## [Given instruction]
Please list all lines of the material below in which the string "More" occurs.

## [Provided information]

□ □ □ □

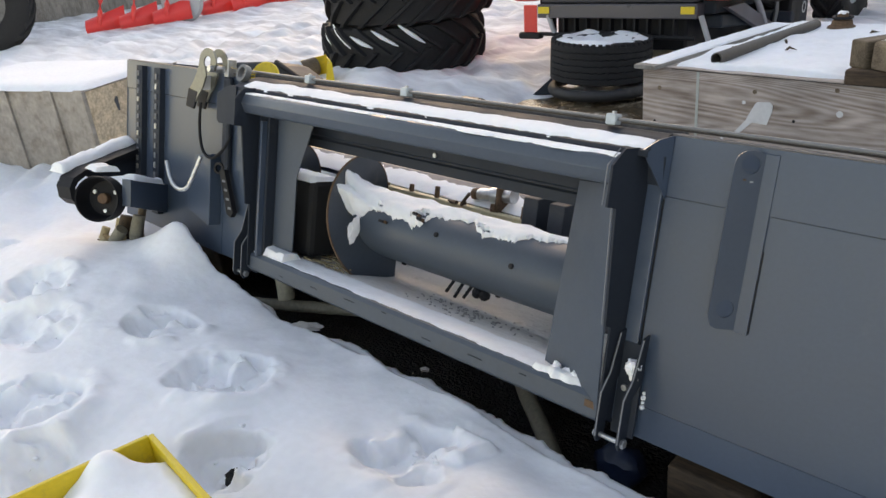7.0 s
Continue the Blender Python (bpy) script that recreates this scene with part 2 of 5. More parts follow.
M["hose"] = mat("black_hose", (0.02, 0.02, 0.022), rough=0.8, var=0.2, spec=0.15)
M["baler_grey"] = mat("dark_grey_door", (0.068, 0.066, 0.078), rough=0.35, var=0.06, scale=2)
M["lens"] = mat("red_lamp_lens", (0.30, 0.03, 0.02), rough=0.15, var=0.1)
M["rim"] = mat("silver_grey_rim", (0.35, 0.36, 0.38), rough=0.5, var=0.15)
M["moss"] = mat("green_grey_hose", (0.20, 0.18, 0.135), rough=0.6, var=0.25, scale=15)
M["wall_wood"] = wood_mat("old_board_wall", (0.26, 0.24, 0.22), (0.12, 0.11, 0.10), ring=3, stretch=(6, 6, 1))


# ---- mesh helpers ----
def part(name, bm, material, parent=None, label="", smooth=False, at=None):
    """Links a bmesh as one mesh object, under a thing or a part."""
    me = bpy.data.meshes.new(name)
    bmesh.ops.recalc_face_normals(bm, faces=bm.faces)
    if smooth:
        for e in bm.edges:
            if len(e.link_faces) == 2 and e.calc_face_angle() > 0.75:
                e.smooth = False
    bm.to_mesh(me)
    bm.free()
    me.materials.append(material)
    for p in me.polygons:
        p.use_smooth = smooth
    ob = new(name, me)
    ob.parent = parent
    if at is not None:
        ob.matrix_basis = at
    if label:
        ob["label"] = label
    return ob


def share(name, src, parent, m, label=""):
    """A piece on the mesh of another."""
    ob = new(name, src.data)
    ob.parent = parent
    ob.matrix_basis = m
    if label:
        ob["label"] = label
    return ob


def thing(name, label, category, m=None, group="", kind=""):
    ob = new(name)
    ob.empty_display_size = 0.1
    if m is not None:
        ob.matrix_basis = m
    return tagged(ob, label, category, group, kind)


def box(x0, x1, y0, y1, z0, z1, bev=0.0, bm=None, m=None, seg=2):
    bm = bm or bmesh.new()
    r = bmesh.ops.create_cube(bm, size=1.0)
    vs = r["verts"]
    for v in vs:
        v.co = Vector(((x0 + x1) / 2 + v.co.x * (x1 - x0), (y0 + y1) / 2 + v.co.y * (y1 - y0), (z0 + z1) / 2 + v.co.z * (z1 - z0)))
    if m is not None:
        bmesh.ops.transform(bm, matrix=m, verts=vs)
    if bev:
        es = list({e for v in vs for e in v.link_edges})
        bmesh.ops.bevel(bm, geom=es, offset=bev, segments=seg, affect="EDGES", profile=0.5)
    return bm


def prism(pts, h0, h1, axis="y", bev=0.0, bm=None, m=None):
    """A flat outline given thickness from h0 to h1 along an axis; pts are (x, z) for y, (y, z) for x, (x, y) for z."""
    bm = bm or bmesh.new()

    def put(p, h):
        return {"y": (p[0], h, p[1]), "x": (h, p[0], p[1]), "z": (p[0], p[1], h)}[axis]

    a = [bm.verts.new(put(p, h0)) for p in pts]
    b = [bm.verts.new(put(p, h1)) for p in pts]
    n = len(pts)
    fs = [bm.faces.new(a), bm.faces.new(b[::-1])]
    for i in range(n):
        fs.append(bm.faces.new((a[i], b[i], b[(i + 1) % n], a[(i + 1) % n])))
    if m is not None:
        bmesh.ops.transform(bm, matrix=m, verts=a + b)
    bmesh.ops.recalc_face_normals(bm, faces=fs)
    if bev:
        es = list({e for f in fs for e in f.edges})
        bmesh.ops.bevel(bm, geom=es, offset=bev, segments=2, affect="EDGES", profile=0.5)
    return bm


def bend(pts, th, h0, h1, axis="z", bm=None):
    """A folded sheet: an open line of points in the plane across the axis, thickness th, from h0 to h1 along it."""
    out = []
    n = len(pts)
    for i in range(n):
        p = Vector(pts[i])
        a = (p - Vector(pts[i - 1])).normalized() if i else None
        b = (Vector(pts[i + 1]) - p).normalized() if i < n - 1 else None
        d = ((a or b) + (b or a)).normalized()
        nrm = Vector((-d.y, d.x))
        k = 1.0 / max(0.4, nrm.dot(Vector((-(a or b).y, (a or b).x))))
        out.append(p + nrm * th * k)
    return prism([tuple(p) for p in pts] + [tuple(p) for p in out[::-1]], h0, h1, axis, bm=bm)


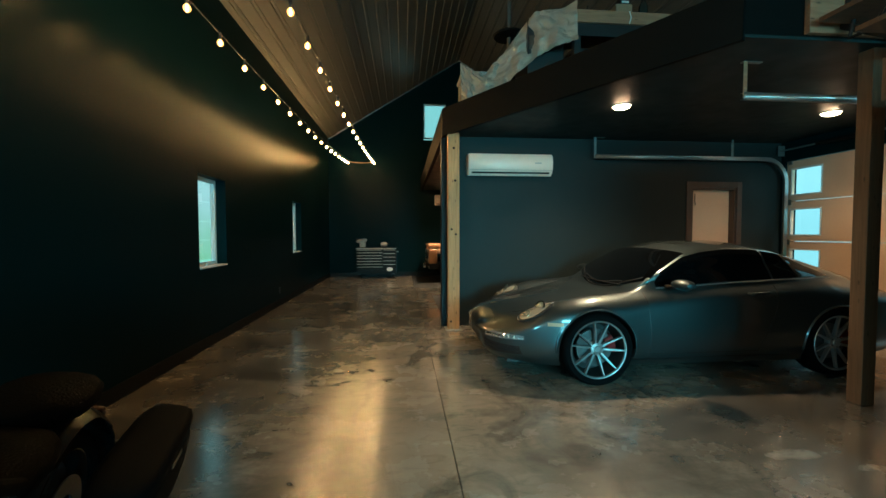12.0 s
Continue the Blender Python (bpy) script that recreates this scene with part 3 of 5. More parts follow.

□ □ □ □

## [Reply]
Continue the Blender Python (bpy) script that recreates this scene with part 2 of 5. More parts follow.
Continue the Blender Python (bpy) script that recreates this scene with part 3 of 5. More parts follow.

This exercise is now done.